For analysts who need this at scale across hundreds of tickers, the choice usually comes down to building internal pipelines or working with a managed data partner. Internal builds offer control. Managed delivery offers reliability and lower total cost of ownership, especially when source sites change frequently.
Staying ahead of industry trends
Industry monitoring is often the first thing to slip when analysts get busy. It is also where blind spots tend to form.
Continuous extraction from news sites, regulatory portals, trade publications, job boards, and company blogs, combined with AI summarization, provides analysts with a steady view of what is changing in their sectors without requiring hours of manual reading each week. Done well, it acts less like a news feed and more like a quiet early warning system.
Where Import.io Aperture fits
Most of the use cases above share the same underlying need: clean, reliable, structured external data, delivered consistently, without the analyst having to babysit the pipelines.
Import.io Aperture is built for that.
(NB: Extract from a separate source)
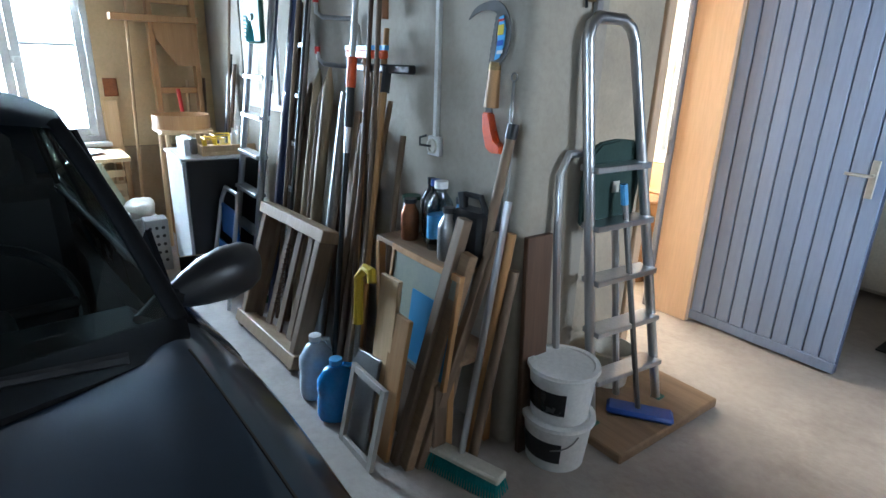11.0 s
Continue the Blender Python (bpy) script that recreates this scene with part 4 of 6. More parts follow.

It combines large-scale web data extraction with AI-assisted automation, self-healing pipelines, and enterprise-grade governance. For financial analysts, that translates into pricing, product, availability, and market data that arrives in a usable state, with the audit trails and compliance posture that institutional users expect.
Compared with stitching together open-source scrapers, point tools, and manual QA, a managed approach tends to be faster to deploy, easier to scale across new sources, and less exposed to the operational risk of websites changing overnight.
The point of all of this
The value of web data extraction for financial analysts has not really changed since 2017. It is still about spending less time gathering data and more time interpreting it.
What has changed is the maturity of the tooling and the role of AI in the workflow. Analysts who treat external web data as a core input, not a side project, tend to see things earlier, model them more accurately, and make better calls. The firms supporting them with reliable infrastructure, whether internal or managed, are the ones quietly compounding that advantage.